The steroid era has made me a hypocrite, I think. Or maybe I am just as confused as everyone else. Last week, the day the latest Barry Bonds story broke, ESPN.com had a poll that asked the following question: Which players from the era of steroids deserve a spot in Cooperstown? Here’s how I voted (in alphabetical order):
Yes:
Jeff Bagwell
Craig Biggio
Barry Bonds
Roger Clemens
Tom Glavine
Ken Griffey Jr.
Trevor Hoffman
Derek Jeter
Randy Johnson
Greg Maddux
Pedro Martinez
Mark McGwire
Mike Piazza
Manny Ramirez
Mariano Rivera
Ivan Rodriguez
John Smoltz
Sammy Sosa
Frank Thomas
No:
Kevin Brown
Nomar Garciaparra
Juan Gonzalez
Barry Larkin
Edgar Martinez
Mike Mussina
Rafael Palmeiro
Andy Pettitte
Curt Schilling
Gary Sheffield
Omar Vizquel
There may be a lot of inconsistency in these votes, but I don’t know. The obvious one is this: I said YES to Bonds, McGwire, and Sosa, but NO to Palmeiro. I think Bonds is an easy one to answer: by the time he started bulking up, he had already won three MVP awards. He was already one of the best players in baseball history, well on his way to the Hall of Fame. Of course, by that same logic, he is an egomaniac with no capacity for rational thought if he started taking steroids when his legacy was already set in stone. But egomaniacs make the Hall of Fame, as long as they are great baseball players. And love Bonds or hate him (correct answer: hate him), but the simple fact is that he has never been caught breaking the rules of Major League Baseball. Has he broken the law? Yes, I believe so. Did he take extreme advantage of the fact that MLB did not have any sort of steroid testing? Indeed. Is he probably injecting himself with Human Growth Hormone (for which MLB cannot test) as I am writing this? I reckon. But until he screws up and gets caughts breaking the rules, he is officially kosher, no matter how much I hate to say it.
What about Mark McGwire? Perhaps part of my vote for McGwire is that he is one of my favorite baseball players of all time. Did he break the law? I have no idea. I know he took androstenedione, which was both allowed by baseball AND completely legal. Jose Canseco tells me that McGwire took illegal steroids, and looking at all the facts, that is probably true. But McGwire set the record for home runs by a rookie in 1987, and other than when he was injured, he rarely looked back from that time on. He played by the rules that were in place at the time, and he made it fun to watch baseball again.
Sammy Sosa? This one was a little tougher. I could still go either way on this one, for one simple reason: I do not believe for one second that Sammy Sosa would be a Hall of Famer if he hadn’t bulked up, and if that bulk came from steroids, then we have a problem. Bonds and McGwire were both very talented before they bulked up; Sammy Sosa was a skinny little twerp who had nothing but a rifle arm going for him. The reason I voted for Sosa anyway is that, like the other guys, he played by the rules as they stood at the time, and he put up Hall of Fame numbers in the process.
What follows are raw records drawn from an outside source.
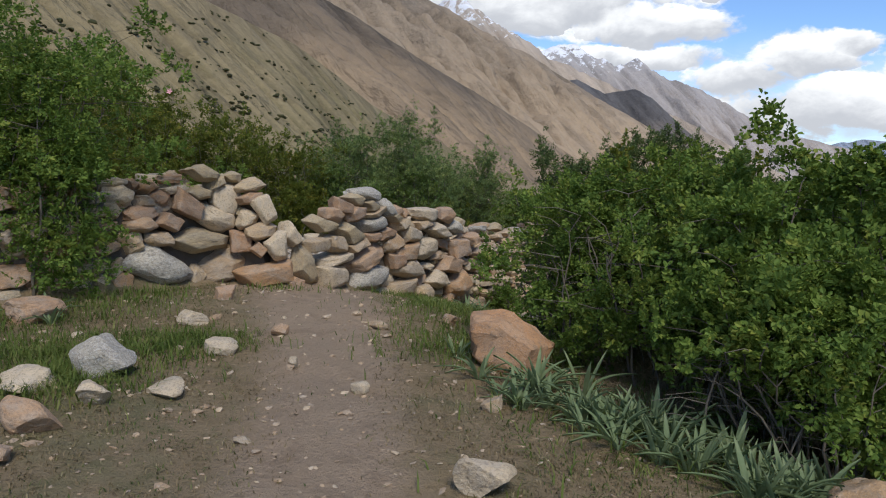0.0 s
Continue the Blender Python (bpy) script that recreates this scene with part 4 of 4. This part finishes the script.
for i, (x, y, rx, top, mm) in enumerate(FAR_BUSHES):
    bush("bush", "light green bush farther down the creek", x, y, rx, rx, top - gz(x, y), 9000, 0.10 if y < 40 else 0.14, mm, 110 + i, 12, 0.02, 3, G2, 0, (0.5, M_LEAF_GOLD, -0.8, -0.9, 1.6, 0.9) if i in (1, 2) else None, clump=1.5, skirt=1.4)

bush("bush", "dark bush overhanging the short stone wall", 3.5, 28.5, 0.95, 0.7, 2.0, 9000, 0.08, M_LEAF_DARK, 131, 12, 0.02, 4, G2)

# creek bank, near side: the large tree over the wall's end
G3 = "trees over the end of the wall"
bush("tree", "large dark green tree with several thin trunks over the wall", 4.45, 22.6, 2.15, 1.5, 3.85, 56000, 0.055, M_LEAF_DARKENED, 221, 22, 0.24, 24, G3, 0, (0.28, M_LEAF_GOLD, 0.3, -1.2, 2.1, 0.9), (-0.15, 0.5), 0.024, skirt=0.0, spire=0.6)
bush("tree", "large dark green tree with several thin trunks over the wall", 6.3, 23.4, 1.9, 1.7, 5.2, 66000, 0.055, M_LEAF_DARKENED, 122, 22, 0.1, 26, G3, 0, (0.7, M_LEAF_GOLD, -0.6, -1.4, 2.2, 0.5), (0.2, 0.5), 0.024, skirt=0.9, spire=0.7)
bush("tree", "large green tree standing behind the wall", 8.5, 23.3, 2.0, 1.7, 5.3, 46000, 0.064, M_LEAF_DARKENED, 123, 20, 0.08, 22, G3, skirt=1.0, stem_r=0.026)
bush("tree", "dark green tree in the thicket below the wall", 7.0, 20.6, 1.4, 1.3, 3.6, 30000, 0.06, M_LEAF_DARKENED, 124, 16, 0.05, 16, G3, skirt=1.0)
bush("tree", "green tree at the far end of the thicket", 11.0, 22.6, 2.0, 1.9, 5.0, 18000, 0.075, M_LEAF, 125, 16, 0.08, 16, G3)


bush("bush", "low dark bush in the shade under the trees", 4.5, 22.75, 0.8, 0.6, 1.0, 9000, 0.055, M_LEAF_DARKENED, 126, 12, 0.02, 4, G3, skirt=0.8)


# shrubs on the mountainside
def hillside_shrubs():
    X, Y, Z = NEAR_SLOPE
    r = np.random.default_rng(8)
    vs, fs, base = [], [], 0
    protos = [rock_arrays(900 + i, 2, 3, 0.2) for i in range(6)]
    q, n = X.shape
    C, S = [], []
    for i in range(200):
        j0, k0 = n * r.uniform(0.25, 0.97), q * np.clip(r.normal(0.6, 0.16), 0.24, 0.97)
        for c in range(r.integers(1, 9)):
            j, k = int(min(n - 1, j0 + c * r.uniform(0.7, 1.3))), int(np.clip(k0 + r.normal(0, 0.4), 0, q - 1))
            sc = r.uniform(0.6, 1.5)
            C.append((X[k, j] + r.normal(0, 0.6), Y[k, j] + r.normal(0, 0.6), Z[k, j] + 0.15 * sc))
            S.append((sc * r.uniform(1.0, 2.2), sc, sc * 0.8))
    me = joined_rocks("hillside_shrubs", protos, np.array(C), np.array(S), turn_matrices(r, len(C), 0.1), M_SHRUB)
    tagged(new("hillside_shrubs", me), "dark green shrubs dotted over the dry mountainside", "shrubs", kind="stuff")


hillside_shrubs()


# ---------------------------------------------------------------- grass and herbs
def blades(name, label, roots, length, width, m, r, lean=0.5):
    n = len(roots)
    an = r.uniform(0, 2 * math.pi, n)
    L = length * r.uniform(0.5, 1.3, n)
    out = np.stack([np.cos(an), np.sin(an), np.zeros(n)], -1)
    side = np.stack([-np.sin(an), np.cos(an), np.zeros(n)], -1) * (width * r.uniform(0.6, 1.3, n))[:, None]
    k = (lean * r.uniform(0.2, 1.4, n))[:, None]
    mid = roots + out * L[:, None] * 0.3 * k + np.array([0, 0, 1]) * L[:, None] * 0.55
    tip = roots + out * L[:, None] * k + np.array([0, 0, 1]) * L[:, None] * (1 - 0.35 * k)
    vs = np.stack([roots - side / 2, roots + side / 2, mid + side * 0.4, mid - side * 0.4, tip], 1).reshape(-1, 3)
    q = np.arange(n)[:, None] * 5
    fs = np.concatenate([q + np.array([[0, 1, 2]]), q + np.array([[0, 2, 3]]), q + np.array([[3, 2, 4]])])
    tagged(new(name, mesh_from(name, vs, fs, m)), label, "grass", kind="stuff")


M_GRASS_GREEN = leaf_material("green_grass_blade", [(0.0, (0.075, 0.12, 0.025)), (0.6, (0.13, 0.175, 0.04)), (1.0, (0.24, 0.24, 0.08))], (0.17, 0.22, 0.04))


M_GRASS_DRY = leaf_material("dry_grass_blade", [(0.0, (0.16, 0.12, 0.065)), (0.6, (0.28, 0.215, 0.125)), (0.85, (0.2, 0.19, 0.08)), (1.0, (0.44, 0.36, 0.23))], (0.2, 0.16, 0.08))


def scatter_grass():
    r = np.random.default_rng(12)
    n = 110000
    x, y = r.uniform(-5.5, 3.2, n), r.uniform(1.0, 12.5, n)
    mid = np.interp(y, [-4, 0, 3, 6, 9.5], [0.4, 0.05, -0.38, -0.82, -1.6])
    half = np.interp(y, [-4, 0, 5, 8, 9.5], [0.5, 0.42, 0.46, 0.75, 0.85])
    a, p = along_across(x, y)
    off = np.abs(x - mid) - half
    patch = sstep(fbm(x * 1.3, y * 1.3, 3, 31), -0.05, 0.3)
    edge = sstep(p - wall_p(a), 1.0, 0.35) + sstep(x, 0.2, 1.0) * 0.8 + sstep(x, -2.6, -3.4) * 0.7
    keep = (r.uniform(0, 1, n) < (0.04 + 0.34 * patch ** 2 + 0.45 * edge) * sstep(off, -0.15, 0.45)) & (p > wall_p(a) + 0.3)
    keep |= (r.uniform(0, 1, n) < 0.02) & (p > wall_p(a) + 0.3)
    x, y = x[keep], y[keep]
    blades("turf_grass", "short dry and green grass beside the path", np.stack([x, y, ground_z(x, y) - 0.01], -1), 0.042, 0.007, M_GRASS, r, 1.2)
    # dead brown grass trodden flat on both sides of the path
    n = 90000
    x, y = r.uniform(-4.2, 2.4, n), r.uniform(0.8, 9.5, n)
    mid = np.interp(y, [-4, 0, 3, 6, 9.5], [0.4, 0.05, -0.38, -0.82, -1.6])
    half = np.interp(y, [-4, 0, 5, 8, 9.5], [0.5, 0.42, 0.46, 0.75, 0.85])
    a, p = along_across(x, y)
    keep = (r.uniform(0, 1, n) < sstep(np.abs(x - mid) - half, -0.4, 0.45) * (0.25 + 0.75 * sstep(fbm(x * 2, y * 2, 3, 5), -0.2, 0.2))) & (p > wall_p(a) + 0.35)
    x, y = x[keep], y[keep]
    blades("dry_grass", "short dead brown grass trodden flat beside the path", np.stack([x, y, ground_z(x, y) - 0.006], -1), 0.035, 0.007, M_GRASS_DRY, r, 1.5)
    # longer tufts at the foot of walls, rocks and bushes
    R = []
    for cx, cy, s, k in [(0.75, 6.5, 0.3, 900), (0.2, 8.4, 0.35, 700), (-2.4, 4.9, 0.25, 700), (-1.9, 6.2, 0.25, 500), (-2.9, 5.6, 0.35, 700), (0.45, 7.6, 0.5, 900), (0.2, 6.3, 0.35, 500), (0.9, 9.0, 0.5, 800), (-0.3, 10.2, 0.4, 500), (0.6, 10.8, 0.5, 900), (1.3, 12.4, 0.6, 900),
                         (-3.6, 7.0, 0.5, 900), (-3.0, 7.9, 0.3, 300), (-2.5, 5.2, 0.4, 500), (-4.2, 6.0, 0.6, 700), (1.4, 4.6, 0.5, 600), (2.0, 14.0, 0.5, 500),
                         (2.3, 13.4, 0.5, 900), (2.9, 13.0, 0.5, 900), (2.6, 13.9, 0.4, 900), (3.0, 13.6, 0.5, 1400), (-1.9, 8.9, 0.25, 120), (-2.3, 5.9, 0.3, 400)]:
        k = int(1.6 * k)
        R.append(np.stack([r.normal(cx, s, k), r.normal(cy, s, k)], -1))
    R = np.concatenate(R)
    a, p = along_across(R[:, 0], R[:, 1])
    R = R[p > wall_p(a) + 0.32]
    blades("tall_grass", "long green grass tufts at the wall foot", np.stack([R[:, 0], R[:, 1], ground_z(R[:, 0], R[:, 1]) - 0.02], -1), 0.13, 0.01, M_GRASS_GREEN, r, 1.0)
    # grass under the bank trees and among the stones
    n = 36000
    a = r.uniform(10, 22, n)
    p = bank_p(a) - 0.36 + r.normal(0, 0.3, n)
    x, y = from_creek(a, p)
    blades("bank_grass", "green grass under the trees on the creek bank", np.stack([x, y, ground_z(x, y) - 0.01], -1), 0.12, 0.007, M_GRASS_GREEN, r, 0.9)
    R = []
    for cx, cy in [(-2.3, 14.4), (-3.7, 13.7), (-4.3, 13.9), (-3.2, 14.2), (-1.4, 15.0), (1.9, 14.9), (1.5, 14.3), (2.4, 15.6), (-2.7, 16.6), (-1.9, 17.2), (0.2, 16.2)]:
        R.append(np.stack([r.normal(cx, 0.18, 300), r.normal(cy, 0.15, 300)], -1))
    R = np.concatenate(R)
    blades("creek_grass", "sparse green tufts between the creek stones", np.stack([R[:, 0], R[:, 1], ground_z(R[:, 0], R[:, 1])], -1), 0.12, 0.008, M_GRASS_GREEN, r, 1.0)


scatter_grass()


def herb_leaf(bend, seed):
    vs, fs = [], []
    for i in range(7):
        s = i / 6
        w = 0.5 * math.sin(math.pi * min(1, 0.12 + 0.88 * s)) ** 0.8 * 0.125 * (1 if i < 6 else 0)
        x, z = s * (0.35 + bend * s), s * (1.0 - bend * 0.75 * s)
        for k, lift in ((-1, 0.03), (0, 0), (1, 0.03)):
            vs.append((x - lift * 0.5, k * w, z + lift * (1 if k else 0)))
    for i in range(6):
        for k in range(2):
            a = i * 3 + k
            fs.append((a, a + 1, a + 4, a + 3))
    return mesh_from("leaf", vs, fs, M_HERB, True)


HERB_LEAVES = [herb_leaf(b, i) for i, b in enumerate((0.1, 0.3, 0.5, 0.8))]
r = random.Random(5)
HERBS = [(0.42, 5.15, 0.24), (0.3, 5.5, 0.24), (0.15, 6.0, 0.2), (-3.5, 6.9, 0.26), (-3.9, 6.4, 0.26), (-3.3, 6.6, 0.22), (0.3, 9.6, 0.22), (0.5, 9.9, 0.2)]
for i in range(64):
    q = r.random()
    HERBS.append((0.6 + 1.6 * q + r.gauss(0, 0.12), 5.1 - 1.5 * q + r.gauss(0, 0.2), r.uniform(0.17, 0.29)))
for x, y, s in HERBS:
    plant = tagged(new("herb"), "clump of long grey green strap leaves in the turf", "plant", "strap leaved herbs")
    plant.location = (x, y, gz(x, y) - 0.02)
    for i in range(12):
        an = 2 * math.pi * i / 12 + r.uniform(-0.4, 0.4)
        k = s * r.uniform(0.65, 1.3)
        m = Matrix.Rotation(an, 4, "Z") @ Matrix.Translation((0.02, 0, 0)) @ Matrix.Diagonal((k, k * 0.9, k, 1))
        child("leaf", HERB_LEAVES[r.randrange(4)], plant, m)


# white umbels over the wall
def umbel(x, y, z, seed):
    q = random.Random(seed)
    plant = tagged(new("umbel_flower"), "tall stalk with a flat white flower head", "flower", "white umbels behind the wall")
    g = gz(x, y)
    plant.location = (x, y, g)
    h = z - g
    vs, fs = tube([(0, 0, 0), (0.03, 0.02, h * 0.5), (0, 0, h)], 0.006, 0.003, 4)
    child("stalk", mesh_from("stalk", [tuple(v) for v in vs], fs, M_HERB, True), plant)
    cs = np.array([(q.gauss(0, 0.042), q.gauss(0, 0.042), h + 0.03 + q.gauss(0, 0.008)) for _ in range(240)])
    rr = np.random.default_rng(seed)
    tagged(child("flower_head", leaf_mesh("flower_head", cs, np.tile((0, 0, 1.0), (240, 1)) + rr.normal(0, 0.2, (240, 3)), 0.022, M_PETAL, rr, 0.9), plant), kind="stuff")


for i, (x, y, z) in enumerate([(3.97, 16.97, 0.47), (4.0, 16.92, 0.29), (4.3, 16.77, 0.38)]):
    umbel(x, y, z, 200 + i)


# wild rose blossoms
def blossom(x, y, z, seed):
    rr = np.random.default_rng(seed)
    flower = tagged(new("rose_blossom"), "small open pink wild rose on the bush", "flower", "rose blossoms")
    flower.location = (x, y, z)
    for i in range(5):
        an = 2 * math.pi * i / 5
        vs = [(0, 0, 0), (0.02 * math.cos(an - 0.5), 0.02 * math.sin(an - 0.5), 0.008), (0.034 * math.cos(an), 0.034 * math.sin(an), 0.014), (0.02 * math.cos(an + 0.5), 0.02 * math.sin(an + 0.5), 0.008)]
        child("petal", mesh_from("petal", vs, [(0, 1, 2), (0, 2, 3)], M_ROSE), flower, Matrix.Rotation(1.2, 4, "X"))


for i, (x, y, z) in enumerate([(-2.74, 7.95, 2.25)]):
    blossom(x, y, z, i)
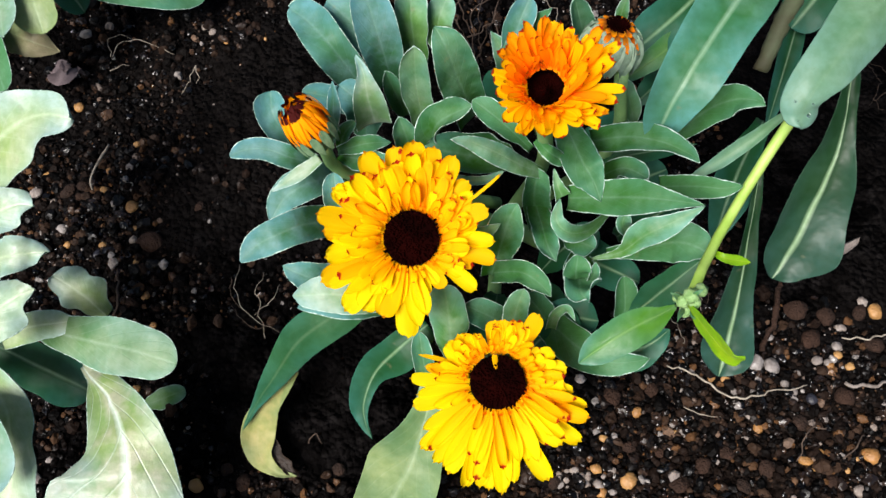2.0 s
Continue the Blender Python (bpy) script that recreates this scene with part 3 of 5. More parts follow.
def wood_chip(pts, width, label):
    """A flat splintered chip."""
    verts, faces = [], []
    spine = spline(pts, 10)
    for k, c in enumerate(spine):
        side = Vector((0.35, 0.9, 0.1)).normalized() * width / 2 * (0.45 + 0.55 * math.sin(math.pi * (k + 1.5) / 12)) * (1 + 0.3 * noise.noise(c * 220))
        lift = Vector((0, 0, 0.0012))
        verts += [c - side, c - side * 0.6 + lift * 1.4, c + side * 0.6 + lift * 1.7, c + side, c - lift]
    for k in range(9):
        for j in range(5):
            i = (j + 1) % 5
            faces.append((k * 5 + j, k * 5 + i, k * 5 + 5 + i, k * 5 + 5 + j))
    faces += [(4, 3, 2, 1, 0), (45, 46, 47, 48, 49)]
    return tagged(mesh_object("wood_chip", verts, faces, [BARK], smooth=False), label, "wood chip")


def dry_leaf(pts, width, label):
    ob = leaf(None, pts, width, "oval", BARK_LEAF, cup=0.3, wave=0.5, name="dead_leaf")
    return tagged(ob, label, "dead leaf")


def fallen_leaf(pts, width, label):
    ob = leaf(None, pts, width, "oval", LEAF_SOFT, cup=0.1, name="fallen_leaf")
    return tagged(ob, label, "fallen leaf")


CLEAR = []  # where pebbles lie: x, y, radius


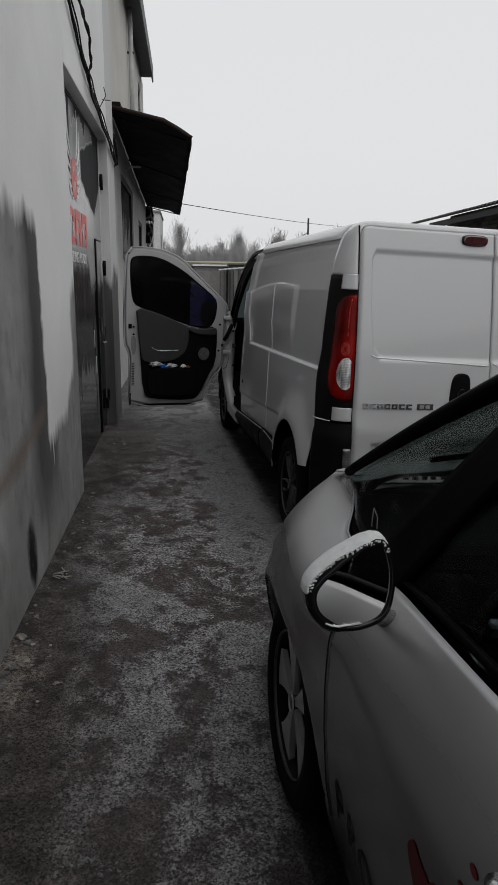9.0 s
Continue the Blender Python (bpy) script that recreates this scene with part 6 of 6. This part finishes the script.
# ---- litter at the foot of the wall ----
def build_litter():
    rnd = random.Random(12)
    for i in range(7):
        y, x = 0.50 + rnd.uniform(-0.07, 0.07), -0.86 + rnd.uniform(-0.045, 0.05)
        m = SLOPE @ pose(x, y, 0.012, rnd.uniform(-6, 6), 0, rnd.uniform(0, 180))
        ob = part("cigarette_butt", tube([(-0.027, 0, 0), (0.0, 0.002, 0.001), (0.027, 0, 0)], 0.0032, 8), BUTT, None, m=m)
        tagged(ob, "pale crushed cigarette butt on the damp ground", "cigarette butt", "butts by the wall")
    for i in range(34):
        y, x = rnd.gauss(-0.42, 0.16), -0.925 + abs(rnd.gauss(0.03, 0.085))
        s = rnd.uniform(0.006, 0.020) * (1.9 if rnd.random() < 0.2 else 1)
        bm2 = bmesh.new()
        bmesh.ops.create_icosphere(bm2, subdivisions=2, radius=1)
        sx, sy, sz = s * rnd.uniform(0.8, 1.9), s * rnd.uniform(0.6, 1.1), s * rnd.uniform(0.3, 0.6)
        for v in bm2.verts:
            f = 0.75 + 0.8 * noise.noise(v.co * 1.9 + Vector((i * 3.7, 0, 0))) + 0.25 * noise.noise(v.co * 4 + Vector((0, i * 1.3, 0)))
            v.co = Vector((v.co.x * sx, v.co.y * sy, v.co.z * sz)) * f
        m = Matrix.Translation((x, y, ground_height(x, y) + sz * 0.2)) @ pose(0, 0, 0, rnd.uniform(-8, 8), rnd.uniform(-8, 8), rnd.uniform(-50, 50))
        ob = part("plaster_chip", from_bm(bm2), rnd.choice((CONCRETE_DARK, PLASTER_DIRTY, PLASTER_DIRTY, ROOF_SLATE)), None, m=m)
        tagged(ob, "broken grey lump of plaster at the foot of the wall", "plaster chip", "chips along the wall")
    for i in range(110):
        y = rnd.uniform(-0.9, 4.2)
        off = abs(rnd.gauss(0.0, 0.10))
        near = -0.93 if y < Y0 else -0.95
        if y < 0.2 and rnd.random() < 0.4:
            y = rnd.uniform(-0.6, 0.0)
        x = near + 0.015 + off
        s = rnd.uniform(0.003, 0.011) * (1.8 if rnd.random() < 0.10 else 1) * (1.4 if y < 0.2 else 1)
        bm2 = bmesh.new()
        bmesh.ops.create_icosphere(bm2, subdivisions=1, radius=1)
        for v in bm2.verts:
            v.co = Vector((v.co.x * s * rnd.uniform(0.7, 1.5), v.co.y * s * rnd.uniform(0.7, 1.3), v.co.z * s * rnd.uniform(0.25, 0.6)))
        ob = part("plaster_chip", from_bm(bm2), rnd.choice((CONCRETE, CONCRETE_DARK, CONCRETE_DARK, ROOF_SLATE)), None, m=Matrix.Translation((x, y, ground_height(x, y) + s * 0.2)) @ pose(0, 0, 0, 0, 0, rnd.uniform(0, 360)))
        tagged(ob, "small pale chip of fallen plaster by the wall", "plaster chip", "chips along the wall")


build_litter()
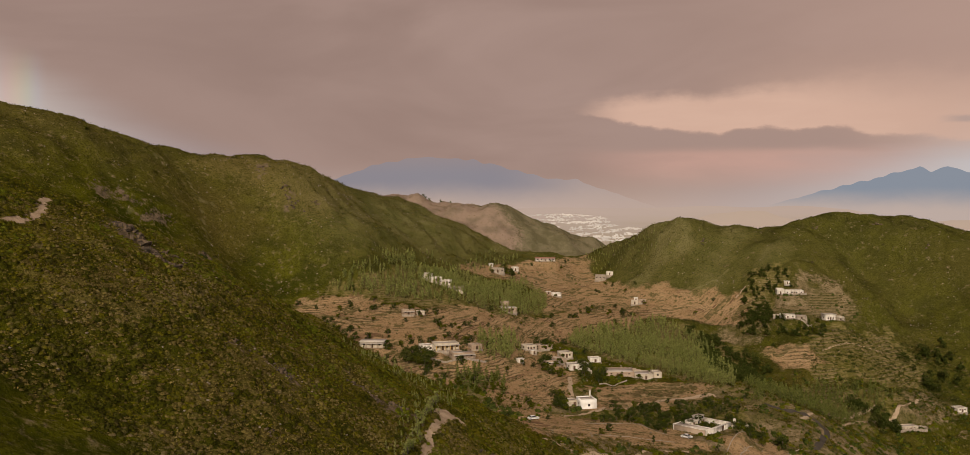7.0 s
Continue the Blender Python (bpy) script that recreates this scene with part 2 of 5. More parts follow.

(Please note that when I talk about the rules, I am aware that baseball had issued a couple memos banning steroids as early as the late 1980s or early 1990s, so steroids were technically against the rules. Maybe I should be putting “rules” in quotes, because while there may have been a rule outlawing steroids, with no means of enforcement, the rule didn’t really exist.)
That brings us to Palmeiro. Bottom line: Palmeiro got caught cheating. As I have said before, it makes no sense that Palmeiro would have started taking steroids in 2005, because he had already put up probable Hall of Fame numbers and baseball had just finally started testing. If Palmeiro really took steroids — and there is absolutely no evidence that he didn’t — then every statistic he ever generated is called into question. Who is Rafael Palmeiro? Is he the guy who averaged 10 home runs a season from 1988 to 1990 and never broke 30 in a season until he was 28 years old? Or is he the guy who averaged 41 homers a season from 1995 to 2003? The steroids tell us that he is probably that weak hitter, and that weak hitter never would have gotten a sniff of the Hall of Fame.
And therein lies the hypocrisy on my part. Sammy Sosa and Rafael Palmeiro are both fundamentally unworthy for the Hall of Fame, made worthy only by the numbers they put up thanks to steroids. But because Sosa has never been caught, I vote him in while I shun Palmeiro. Am I wrong?